Book Summary 14: Whale Done!

What do whales performing at SeaWorld have in common with employees in corporate organizations? What can managers and leaders learn from the training staff that teaches these whales such amazing tricks to deliver spellbinding performances?

According to the authors of this book, a lot!

The book discusses training methods adopted by Whale trainers at SeaWorld theme parks, and how we can learn from these techniques.

Here’s a brief list of things to learn:

Accentuate the positive, not the negative:  The trainers reward the whales when they do something right, and redirect their behaviour when they do something wrong. This is counter to our usual habit of fault-finding, our nature is usually to pick whatever is not right and point that out.

The idea is simple: the more attention you pay to a certain behaviour, the more it will be repeated. Thus what you focus on is critical, shift your focus to be on the look-out of what is right instead of what is wrong.

The more a behaviour is noticed, the more it is repeated.

The ABC of performance management: The ABC method was already discussed on this blog earlier, but here is a summary. A stands for Activators, B for behaviours, and C for Consequences. An activator could be a new goal for a project assigned to an individual or team, behaviours could be the various standards they are expected to meet to achieve this goal (such as daily reporting), and Consequences are what happens as a result of different behaviours displayed. There are four kinds of consequences possible: no response, negative response, redirection, and positive response. Redirection and positive response are far more powerful than no response or negative response.

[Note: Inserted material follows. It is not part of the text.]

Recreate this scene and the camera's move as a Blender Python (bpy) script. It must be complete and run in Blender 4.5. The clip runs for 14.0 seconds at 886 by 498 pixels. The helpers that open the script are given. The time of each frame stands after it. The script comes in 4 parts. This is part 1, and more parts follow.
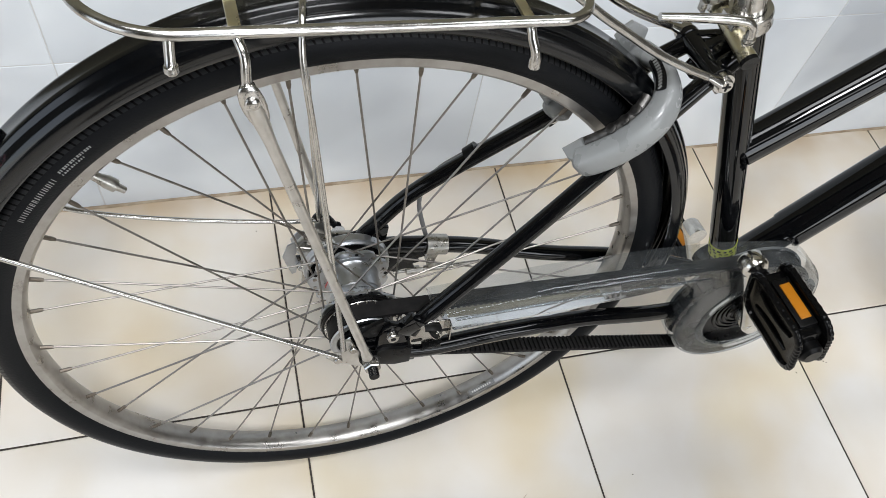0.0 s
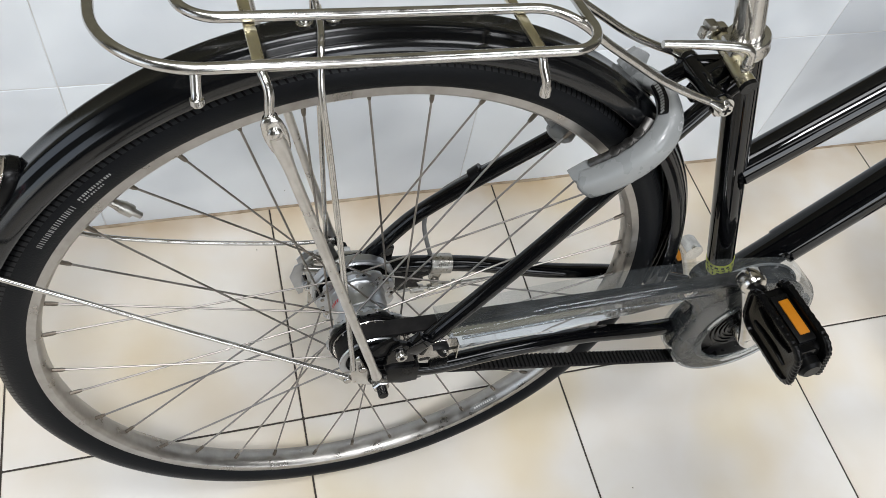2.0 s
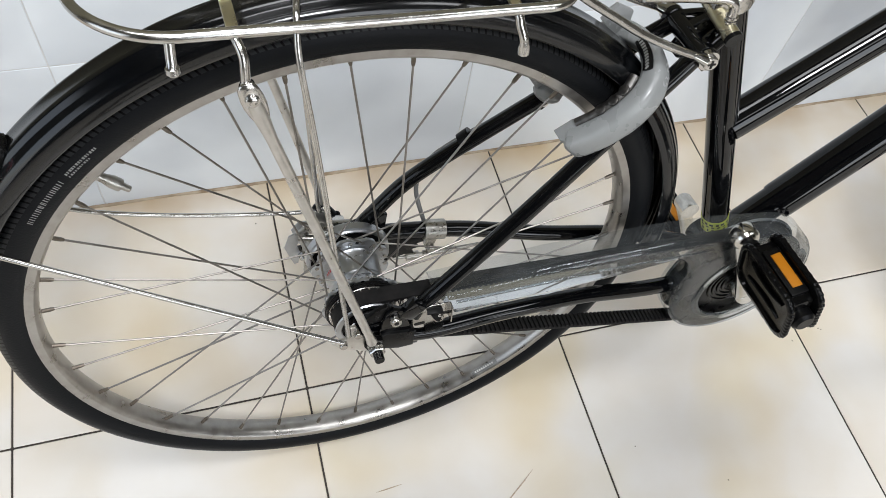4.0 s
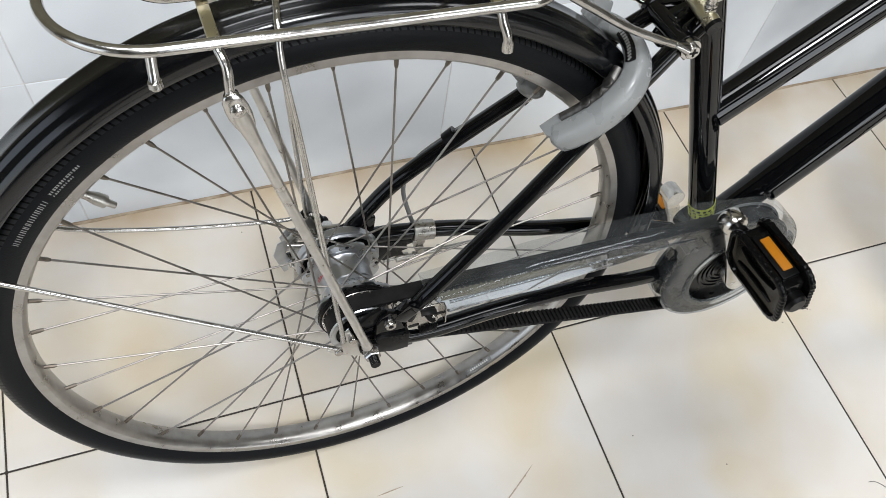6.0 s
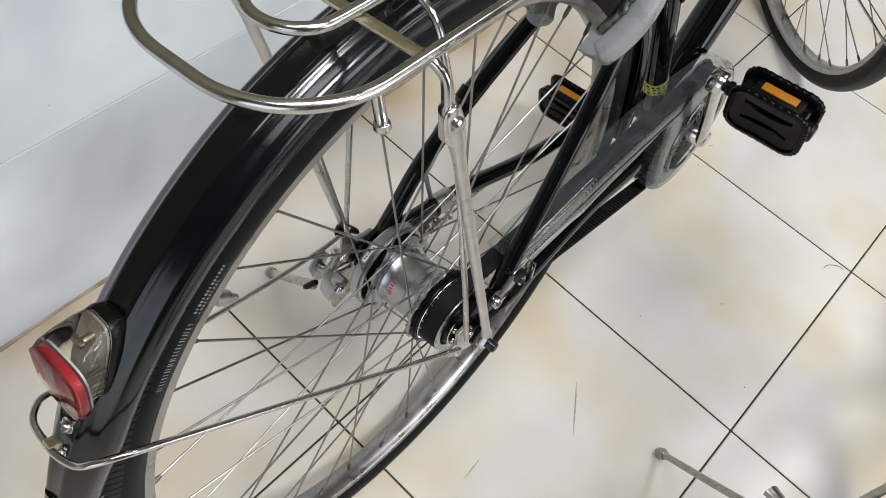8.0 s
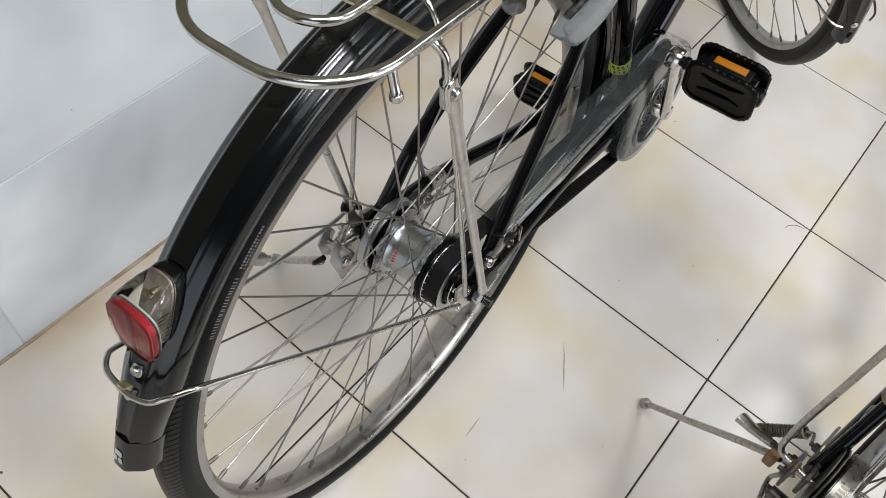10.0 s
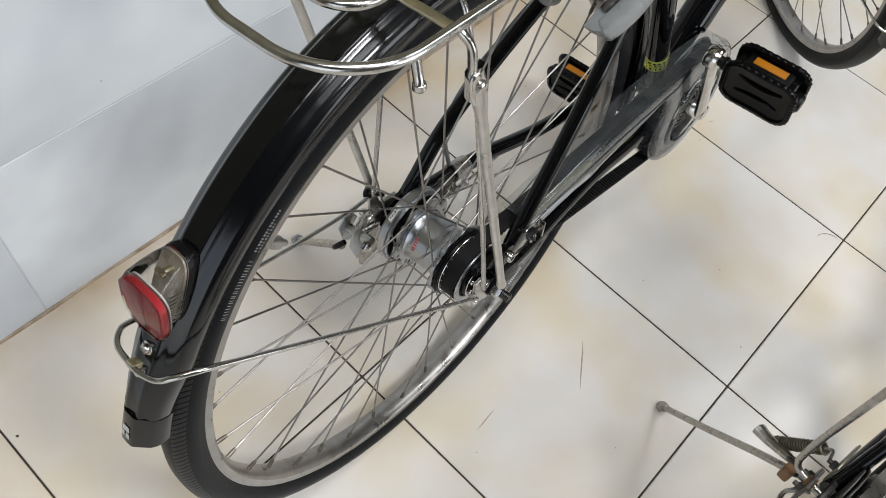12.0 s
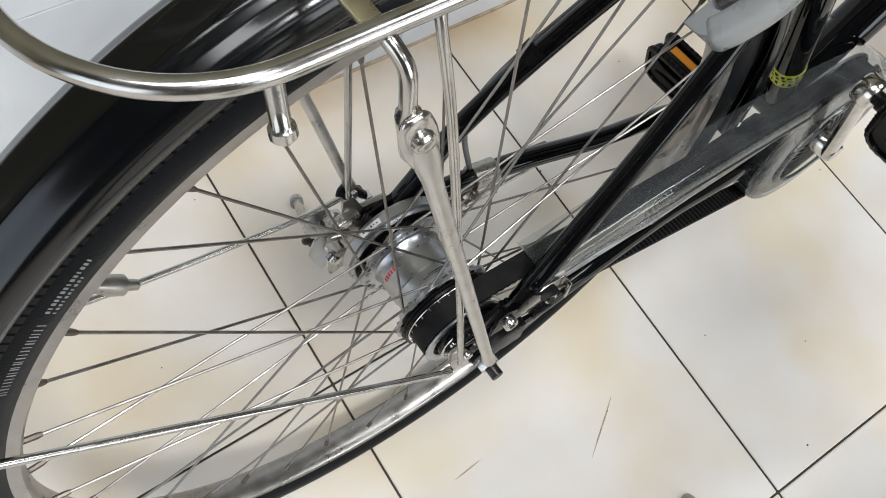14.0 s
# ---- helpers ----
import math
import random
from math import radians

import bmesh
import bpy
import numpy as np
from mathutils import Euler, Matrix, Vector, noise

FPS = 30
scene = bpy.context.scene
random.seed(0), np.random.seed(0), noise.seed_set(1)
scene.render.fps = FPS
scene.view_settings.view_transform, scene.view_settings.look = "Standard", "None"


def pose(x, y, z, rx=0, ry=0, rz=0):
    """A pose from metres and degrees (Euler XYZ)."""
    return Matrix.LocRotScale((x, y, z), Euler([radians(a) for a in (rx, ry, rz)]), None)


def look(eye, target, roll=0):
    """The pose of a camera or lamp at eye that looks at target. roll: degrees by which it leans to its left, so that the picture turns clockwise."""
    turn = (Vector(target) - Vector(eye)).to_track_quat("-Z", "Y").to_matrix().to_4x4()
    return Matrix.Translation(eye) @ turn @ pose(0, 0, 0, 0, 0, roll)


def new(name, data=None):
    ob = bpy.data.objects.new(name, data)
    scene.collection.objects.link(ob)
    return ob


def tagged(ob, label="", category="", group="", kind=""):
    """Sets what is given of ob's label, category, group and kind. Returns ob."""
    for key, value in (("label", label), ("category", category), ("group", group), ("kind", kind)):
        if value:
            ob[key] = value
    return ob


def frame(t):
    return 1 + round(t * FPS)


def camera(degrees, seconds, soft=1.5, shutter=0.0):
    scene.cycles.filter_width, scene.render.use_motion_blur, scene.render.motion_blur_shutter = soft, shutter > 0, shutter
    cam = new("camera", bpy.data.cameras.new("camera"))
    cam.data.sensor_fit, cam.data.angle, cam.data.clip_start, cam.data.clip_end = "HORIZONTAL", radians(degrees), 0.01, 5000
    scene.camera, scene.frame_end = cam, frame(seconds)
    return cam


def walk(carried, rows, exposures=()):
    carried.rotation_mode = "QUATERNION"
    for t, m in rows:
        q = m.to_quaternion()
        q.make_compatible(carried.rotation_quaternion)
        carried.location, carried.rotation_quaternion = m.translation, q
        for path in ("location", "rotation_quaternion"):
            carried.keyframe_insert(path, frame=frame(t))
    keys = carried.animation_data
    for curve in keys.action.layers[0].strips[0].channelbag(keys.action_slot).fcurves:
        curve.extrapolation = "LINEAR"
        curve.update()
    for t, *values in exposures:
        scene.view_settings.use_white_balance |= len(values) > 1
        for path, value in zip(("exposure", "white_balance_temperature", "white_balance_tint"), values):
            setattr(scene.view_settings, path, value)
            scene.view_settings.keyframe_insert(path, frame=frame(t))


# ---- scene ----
cam = camera(58.1, 14.0, soft=0.5)
PATH = [
    (0, (-0.044, -0.445, 1.091), (0.424, 0.57, -0.567), 13.8),
    (0.5, (-0.046, -0.449, 1.089), (0.444, 0.568, -0.562), 14.6),
    (1, (-0.05, -0.443, 1.099), (0.45, 0.58, -0.545), 14.8),
    (1.5, (-0.056, -0.443, 1.098), (0.449, 0.588, -0.539), 14.7),
    (2, (-0.066, -0.441, 1.105), (0.438, 0.591, -0.532), 14.4),
    (2.5, (-0.065, -0.446, 1.101), (0.442, 0.572, -0.544), 14.3),
    (3, (-0.062, -0.454, 1.091), (0.45, 0.542, -0.566), 14.1),
    (3.2, (-0.051, -0.456, 1.1), (0.429, 0.52, -0.579), 13.4),
    (5.5, (-0.05, -0.448, 1.109), (0.437, 0.535, -0.564), 10.4),
    (6, (-0.055, -0.448, 1.105), (0.451, 0.516, -0.573), 11.1),
    (6.5, (-0.063, -0.448, 1.096), (0.48, 0.477, -0.593), 12.0),
    (7, (-0.104, -0.406, 1.067), (0.555, 0.427, -0.627), 13.7),
    (7.5, (-0.228, -0.288, 1.072), (0.604, 0.384, -0.617), 15.1),
    (8, (-0.279, -0.248, 1.039), (0.664, 0.303, -0.636), 15.4),
    (8.2, (-0.297, -0.243, 1.037), (0.663, 0.285, -0.637), 15.7),
    (10.3, (-0.359, -0.285, 1.098), (0.621, 0.232, -0.567), 14.1),
    (10.5, (-0.363, -0.287, 1.096), (0.615, 0.241, -0.567), 13.5),
    (11, (-0.365, -0.288, 1.098), (0.604, 0.255, -0.565), 12.8),
    (11.5, (-0.365, -0.288, 1.097), (0.585, 0.261, -0.575), 13.0),
    (12, (-0.341, -0.279, 1.09), (0.571, 0.263, -0.606), 14.9),
    (12.5, (-0.217, -0.232, 1.02), (0.624, 0.299, -0.715), 18.0),
    (13, (-0.158, -0.207, 0.96), (0.601, 0.319, -0.813), 20.2),
    (13.5, (-0.141, -0.206, 0.952), (0.545, 0.318, -0.852), 20.9),
    (14, (-0.133, -0.198, 0.947), (0.528, 0.338, -0.863), 19.5),
]
walk(cam, [(t, look(eye, target, roll)) for t, eye, target, roll in PATH],
     exposures=[(0.0, 0.07), (6.5, 0.05), (8.0, -0.05), (10.5, -0.16), (12.0, -0.15), (13.0, -0.05), (14.0, 0.06)])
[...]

Redirection is a way of responding to someone doing the wrong thing. Instead of paying the entire attention on what they didn’t do right, it is better to redirect them towards the right action. A simple way to do this is: describe the error they made, show the negative impact and how you feel about it, and then refocus on the goal by telling the person how the work should be done and making new arrangements on how to reach the target. End with expressing trust and confidence in this individual. It is important to criticize only the behaviour and not the person.

So, what is “Whale Done”?

The normal approach by managers is to ignore people doing their work right, and reprimand them when they do something wrong. The authors call this the “Gotcha!” way of managing. Whale Done reverses this attitude. “Catch me doing something right” is the whale done approach. In other words, instead of being on the lookout for “what is not right”, managers with the Whale Done approach will be on the lookout for “what is right” to reinforce it. This change in focus is much more powerful in getting desired behaviour.

For Whale Done, you don’t always have to wait for the final result, it is important to praise even a little progress. This demands great patience and self-control from managers, especially in the initial phase until this becomes a habit. However in the long run, this is extremely effective. These positive reinforcements for good behavious will eventually make your team self-motivated, as they start to “pat their own back” for doing something right.

Primarily focusing on the positive in your team instead of the negative is not only more fun, it is more effective in getting results.

 

To summarize: In this book the authors recommend a new focus for managing people: be on the lookout for what they do right instead of what they do wrong, and express praise. This build a more trusting organization culture, and improves performance. The more attention a behaviour gets, the more it will be displayed.